> [Goal]: Transcribe the listing below word for word.

> [Dataset excerpt]:
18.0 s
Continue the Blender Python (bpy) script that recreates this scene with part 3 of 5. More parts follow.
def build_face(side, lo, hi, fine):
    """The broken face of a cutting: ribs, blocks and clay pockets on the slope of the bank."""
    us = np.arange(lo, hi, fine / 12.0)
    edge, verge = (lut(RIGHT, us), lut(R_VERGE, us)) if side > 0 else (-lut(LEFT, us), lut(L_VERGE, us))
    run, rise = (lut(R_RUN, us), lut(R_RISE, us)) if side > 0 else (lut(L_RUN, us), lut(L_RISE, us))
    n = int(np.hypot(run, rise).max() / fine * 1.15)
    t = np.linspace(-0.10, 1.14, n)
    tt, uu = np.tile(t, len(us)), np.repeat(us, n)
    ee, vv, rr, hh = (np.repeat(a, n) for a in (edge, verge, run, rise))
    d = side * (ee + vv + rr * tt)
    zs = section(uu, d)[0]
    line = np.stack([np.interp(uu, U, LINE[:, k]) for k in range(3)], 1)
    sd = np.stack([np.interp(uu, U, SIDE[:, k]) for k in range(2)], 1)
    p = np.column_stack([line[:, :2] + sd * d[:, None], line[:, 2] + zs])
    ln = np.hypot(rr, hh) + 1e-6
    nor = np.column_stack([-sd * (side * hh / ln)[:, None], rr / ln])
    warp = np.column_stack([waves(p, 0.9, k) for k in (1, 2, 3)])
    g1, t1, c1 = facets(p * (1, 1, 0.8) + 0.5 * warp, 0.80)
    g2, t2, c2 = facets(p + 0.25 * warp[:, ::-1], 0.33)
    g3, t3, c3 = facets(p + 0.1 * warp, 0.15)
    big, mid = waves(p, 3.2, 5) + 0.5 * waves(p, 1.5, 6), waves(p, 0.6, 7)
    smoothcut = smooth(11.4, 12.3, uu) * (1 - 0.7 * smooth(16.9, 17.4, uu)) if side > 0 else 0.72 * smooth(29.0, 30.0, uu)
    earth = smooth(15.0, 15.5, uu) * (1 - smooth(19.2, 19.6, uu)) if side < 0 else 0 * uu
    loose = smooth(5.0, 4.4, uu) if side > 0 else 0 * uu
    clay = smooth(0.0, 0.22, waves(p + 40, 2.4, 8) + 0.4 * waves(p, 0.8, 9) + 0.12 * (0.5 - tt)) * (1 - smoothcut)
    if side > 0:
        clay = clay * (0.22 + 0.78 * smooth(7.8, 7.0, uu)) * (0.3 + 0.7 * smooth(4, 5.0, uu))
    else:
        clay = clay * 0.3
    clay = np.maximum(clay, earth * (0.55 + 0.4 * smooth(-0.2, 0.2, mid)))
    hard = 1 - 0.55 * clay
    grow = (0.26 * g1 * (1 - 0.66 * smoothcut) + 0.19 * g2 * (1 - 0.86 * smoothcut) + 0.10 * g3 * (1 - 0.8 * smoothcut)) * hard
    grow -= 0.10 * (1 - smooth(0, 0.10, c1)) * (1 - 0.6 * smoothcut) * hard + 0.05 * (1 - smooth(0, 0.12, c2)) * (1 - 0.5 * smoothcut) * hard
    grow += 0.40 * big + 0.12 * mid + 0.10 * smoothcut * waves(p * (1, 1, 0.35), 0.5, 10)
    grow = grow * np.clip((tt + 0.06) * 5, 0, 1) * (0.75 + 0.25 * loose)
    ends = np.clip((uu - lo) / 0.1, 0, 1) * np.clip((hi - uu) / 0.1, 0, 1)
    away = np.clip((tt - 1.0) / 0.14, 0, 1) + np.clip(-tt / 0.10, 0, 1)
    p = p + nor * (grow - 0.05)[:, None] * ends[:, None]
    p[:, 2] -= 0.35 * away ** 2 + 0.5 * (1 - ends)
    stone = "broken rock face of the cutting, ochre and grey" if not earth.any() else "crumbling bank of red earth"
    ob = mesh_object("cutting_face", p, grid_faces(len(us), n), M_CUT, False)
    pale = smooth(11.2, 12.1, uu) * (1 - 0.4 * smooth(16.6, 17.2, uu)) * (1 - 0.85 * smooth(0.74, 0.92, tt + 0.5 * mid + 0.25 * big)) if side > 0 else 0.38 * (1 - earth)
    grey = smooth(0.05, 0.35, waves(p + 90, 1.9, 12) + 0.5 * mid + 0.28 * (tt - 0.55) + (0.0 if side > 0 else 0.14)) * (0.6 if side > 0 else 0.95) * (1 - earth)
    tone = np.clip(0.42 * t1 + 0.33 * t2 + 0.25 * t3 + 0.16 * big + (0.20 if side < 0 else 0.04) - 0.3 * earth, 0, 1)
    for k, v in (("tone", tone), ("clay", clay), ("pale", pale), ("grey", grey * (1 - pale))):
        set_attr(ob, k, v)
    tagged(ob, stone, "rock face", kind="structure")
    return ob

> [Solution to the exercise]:
18.0 s
Continue the Blender Python (bpy) script that recreates this scene with part 3 of 5. More parts follow.
def build_face(side, lo, hi, fine):
    """The broken face of a cutting: ribs, blocks and clay pockets on the slope of the bank."""
    us = np.arange(lo, hi, fine / 12.0)
    edge, verge = (lut(RIGHT, us), lut(R_VERGE, us)) if side > 0 else (-lut(LEFT, us), lut(L_VERGE, us))
    run, rise = (lut(R_RUN, us), lut(R_RISE, us)) if side > 0 else (lut(L_RUN, us), lut(L_RISE, us))
    n = int(np.hypot(run, rise).max() / fine * 1.15)
    t = np.linspace(-0.10, 1.14, n)
    tt, uu = np.tile(t, len(us)), np.repeat(us, n)
    ee, vv, rr, hh = (np.repeat(a, n) for a in (edge, verge, run, rise))
    d = side * (ee + vv + rr * tt)
    zs = section(uu, d)[0]
    line = np.stack([np.interp(uu, U, LINE[:, k]) for k in range(3)], 1)
    sd = np.stack([np.interp(uu, U, SIDE[:, k]) for k in range(2)], 1)
    p = np.column_stack([line[:, :2] + sd * d[:, None], line[:, 2] + zs])
    ln = np.hypot(rr, hh) + 1e-6
    nor = np.column_stack([-sd * (side * hh / ln)[:, None], rr / ln])
    warp = np.column_stack([waves(p, 0.9, k) for k in (1, 2, 3)])
    g1, t1, c1 = facets(p * (1, 1, 0.8) + 0.5 * warp, 0.80)
    g2, t2, c2 = facets(p + 0.25 * warp[:, ::-1], 0.33)
    g3, t3, c3 = facets(p + 0.1 * warp, 0.15)
    big, mid = waves(p, 3.2, 5) + 0.5 * waves(p, 1.5, 6), waves(p, 0.6, 7)
    smoothcut = smooth(11.4, 12.3, uu) * (1 - 0.7 * smooth(16.9, 17.4, uu)) if side > 0 else 0.72 * smooth(29.0, 30.0, uu)
    earth = smooth(15.0, 15.5, uu) * (1 - smooth(19.2, 19.6, uu)) if side < 0 else 0 * uu
    loose = smooth(5.0, 4.4, uu) if side > 0 else 0 * uu
    clay = smooth(0.0, 0.22, waves(p + 40, 2.4, 8) + 0.4 * waves(p, 0.8, 9) + 0.12 * (0.5 - tt)) * (1 - smoothcut)
    if side > 0:
        clay = clay * (0.22 + 0.78 * smooth(7.8, 7.0, uu)) * (0.3 + 0.7 * smooth(4, 5.0, uu))
    else:
        clay = clay * 0.3
    clay = np.maximum(clay, earth * (0.55 + 0.4 * smooth(-0.2, 0.2, mid)))
    hard = 1 - 0.55 * clay
    grow = (0.26 * g1 * (1 - 0.66 * smoothcut) + 0.19 * g2 * (1 - 0.86 * smoothcut) + 0.10 * g3 * (1 - 0.8 * smoothcut)) * hard
    grow -= 0.10 * (1 - smooth(0, 0.10, c1)) * (1 - 0.6 * smoothcut) * hard + 0.05 * (1 - smooth(0, 0.12, c2)) * (1 - 0.5 * smoothcut) * hard
    grow += 0.40 * big + 0.12 * mid + 0.10 * smoothcut * waves(p * (1, 1, 0.35), 0.5, 10)
    grow = grow * np.clip((tt + 0.06) * 5, 0, 1) * (0.75 + 0.25 * loose)
    ends = np.clip((uu - lo) / 0.1, 0, 1) * np.clip((hi - uu) / 0.1, 0, 1)
    away = np.clip((tt - 1.0) / 0.14, 0, 1) + np.clip(-tt / 0.10, 0, 1)
    p = p + nor * (grow - 0.05)[:, None] * ends[:, None]
    p[:, 2] -= 0.35 * away ** 2 + 0.5 * (1 - ends)
    stone = "broken rock face of the cutting, ochre and grey" if not earth.any() else "crumbling bank of red earth"
    ob = mesh_object("cutting_face", p, grid_faces(len(us), n), M_CUT, False)
    pale = smooth(11.2, 12.1, uu) * (1 - 0.4 * smooth(16.6, 17.2, uu)) * (1 - 0.85 * smooth(0.74, 0.92, tt + 0.5 * mid + 0.25 * big)) if side > 0 else 0.38 * (1 - earth)
    grey = smooth(0.05, 0.35, waves(p + 90, 1.9, 12) + 0.5 * mid + 0.28 * (tt - 0.55) + (0.0 if side > 0 else 0.14)) * (0.6 if side > 0 else 0.95) * (1 - earth)
    tone = np.clip(0.42 * t1 + 0.33 * t2 + 0.25 * t3 + 0.16 * big + (0.20 if side < 0 else 0.04) - 0.3 * earth, 0, 1)
    for k, v in (("tone", tone), ("clay", clay), ("pale", pale), ("grey", grey * (1 - pale))):
        set_attr(ob, k, v)
    tagged(ob, stone, "rock face", kind="structure")
    return ob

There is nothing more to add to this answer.